東方のあけぼの

政治、経済、外交、社会現象に付いての観察

またぞろ靖国問題4

2007-05-10 17:06:24 | 社会・経済

現在の厚生省の組織図を見ると、復員事務を扱う独立の部署はないようだ。戦後61年復員事務もなくなったのかもしれない。扱うとすれば社会援護局あたりか。

靖国神社への合祀資格者の名簿を提出していたのは厚生省の復員局であったらしい。その前身は第一復員省(陸軍)と第二復員省(海軍)であろう。もっとも終戦直後の大混乱と膨大な復員事務で靖国神社への合祀リストを作っている暇はなかったであろう。さて問題のA級戦犯の合祀リストを作成したのはその厚生省の復員局の事務方であったという。すべて旧軍人(軍事官僚)であったということだ。

官僚の「仲間てんこ盛り」は現在の行政改革をめぐる喧嘩を見ても明瞭である。合理的な事務処理などは期待できない。WIKIPEDIAの「松平永芳」によると、A級戦犯合祀を松平に勧めたのは元最高裁長官の石田和外だったそうだが、かれは松平の同県人(福井)だ。

ここにも東北北陸諸藩(維新の負け組み)のアフィニティが見出される。薩摩や長州が「関が原の恨み」をいえば、徳川恩顧の弱小藩は「明治維新の恨み」つまり「戊辰戦争の恨み」をいうわけだ。招魂社(靖国神社)には戊辰戦争の賊軍「徳川方」の戦死者は祭られていない。こんどは何が何でも、というわけだ。

当ブログでは東条英機に対する批判を多数掲載してきたから、合祀問題についてはどう考えているのかと思われた読者もあるだろう。しかし、この問題は書きたくなかった。あえてシナ、半島を利するようなことは言いたくなかったわけである。

それとクズ屋から古紙を拾い集めてくるような文芸春秋、日経、朝日の入手経路の胡散臭い平民出身の侍従たちのメモやら日記の記事がひょくひょく飛び出してくるのを苦々しく思っていたからである。


またぞろ靖国問題3

2007-05-10 11:39:05 | 社会・経済

A級戦犯を合祀したときの宮司、松平永芳氏について。越前松平春嶽の孫だかひ孫という。これが押さえておく第一点。終戦時サイゴン駐留日本軍の海軍部部長、少佐であったこと。これが二点目。暁星中学を卒業して海軍機関学校を卒業している。すなわち軍事官僚であるということ。キーワードはこんなところか。

越前松平は徳川親藩であるが、いわゆる御三家ではない。昭和の政治を牛耳った軍事官僚をみると圧倒的に旧徳川譜代藩出身が多い。秦郁彦君とか現代史、昭和史研究家にお願いしたいのはクズ屋と付き合うのは止めて、昭和時代の有力軍事官僚の地方分布を調べてほしいことである。クズ屋と付き合うとはどういうことか。それは次号以下で説明する。

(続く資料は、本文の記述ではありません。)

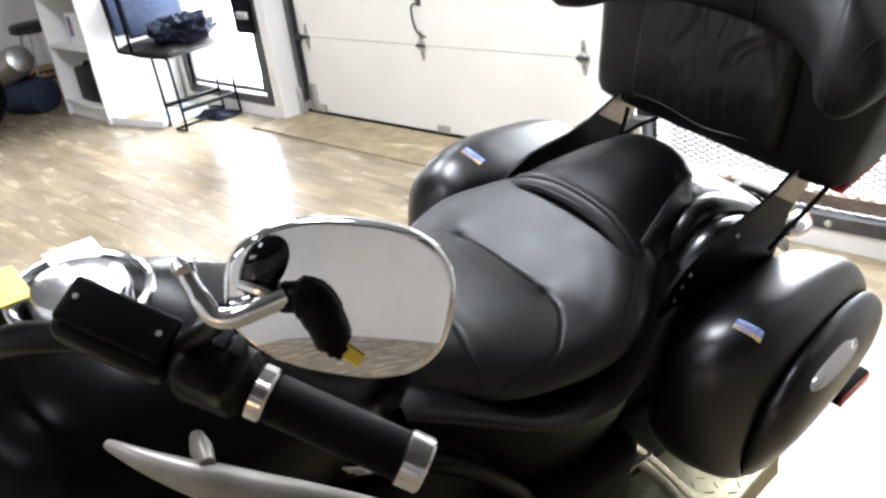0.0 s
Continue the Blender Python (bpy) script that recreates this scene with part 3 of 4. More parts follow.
def backrest_point(u, v):
    """u: across from wing to wing, v: round the cross-section."""
    a = (u - 0.5) * 2.0
    w = abs(a)
    y = math.copysign(interp(w, [(0, 0), (0.3, 0.10), (0.6, 0.197), (0.8, 0.262), (1.0, 0.338)]), a)
    front = interp(w, [(0, -0.078), (0.35, -0.075), (0.6, -0.045), (0.82, 0.01), (1.0, 0.0)])
    low = interp(w, [(0, 1.070), (0.4, 1.062), (0.66, 1.035), (0.80, 1.006), (0.9, 1.002), (1.0, 1.04)])
    if a < 0:
        low += interp(w, [(0, 0), (0.7, 0), (0.9, 0.022), (1.0, 0.025)])
    high = interp(w, [(0, 1.288), (0.35, 1.275), (0.6, 1.228), (0.8, 1.172), (0.92, 1.138), (1.0, 1.105)])
    if a < 0:
        high -= interp(w, [(0, 0), (0.75, 0), (0.9, 0.012), (1.0, 0.025)])
    mid, hh = (low + high) / 2, (high - low) / 2
    back = interp(w, [(0, -0.175), (0.6, -0.165), (1.0, -0.10)])
    cen, depth = (front + back) / 2, (front - back) / 2
    t = math.tau * v
    k = 2 / (2.9 + 1.3 * max(0.0, min(1.0, (w - 0.65) / 0.2)))
    cz, cx = -math.cos(t), math.sin(t)
    z = mid + hh * math.copysign(abs(cz) ** k, cz)
    x = cen + depth * math.copysign(abs(cx) ** k, cx)
    x -= 0.06 * max(0.0, (z - mid)) / max(hh, 0.01) * (1 - w * 0.5)
    x -= 0.012 * math.exp(-(((w - 0.70) / 0.05) ** 2)) * max(0.0, 1 - (z - low) / 0.09)
    shrink = 0.25 + 0.75 * max(0.0, 1 - (max(0.0, w - 0.93) / 0.07) ** 2.4) ** 0.5
    x, z = cen + (x - cen) * shrink, mid + (z - mid) * shrink
    if cx > 0.0:
        lines = ((1.05, 0.078), (1.15, 0.086), (1.30, 0.14)), ((1.0, 0.275), (1.12, 0.262), (1.22, 0.225))
        for line, deep in zip(lines, (0.0026, 0.0012)):
            d = abs(abs(y) - interp(z, line))
            x -= deep * math.exp(-((d / 0.0019) ** 2)) - deep * 0.35 * math.exp(-(((d - 0.007) / 0.005) ** 2))
    return Vector((x + 0.0015 * noise.noise((y * 13, z * 13, 2.0)), y, z))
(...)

大正末年、明治維新の元老達が死に絶えると、陸軍、海軍の大将、元帥には薩摩藩や長州藩系はほとんど絶えてしまったことがわかるだろう。薩長派閥の打破というのが昭和の風潮であるが、後に出てきたのも偏っていてほとんどが明治維新で徳川側についた弱小藩の出身者であろう。大将にはならなかったが、満州事変を画策した石原莞爾は会津の人間、東条英機は東北盛岡あたりの小藩でしかも能役者として仕えていたものの子孫だ。山本五十六は長岡の出身である。

昭和の政治を牛耳った軍事官僚はこれまた、非常に偏っている。そして更にわるいことに核がない。あるいは統制がとれていない。官僚がトップになると必然的にそうなる。東条英機などはその軍部の無統制を制御できるのではないかとの「ご期待」で首相になったわけである。

明治維新の薩長閥には元老と言う核があった。かれらは確かに旧藩の武士であったから、下級官僚ではあった。しかし、明治になってから整備された官僚のキャリアパス(武官、文官)に乗って世間をしらずに出世のエスカレーターを上ってきたものではない。むしろ最初から上級武士のキャリアパスを外れていた。彼らのキャリアは官僚機構の枠外で築かれたものである。世間、世界を見るパースペクティブはたしかなものであった。そうでなければ命を落としていたのだから。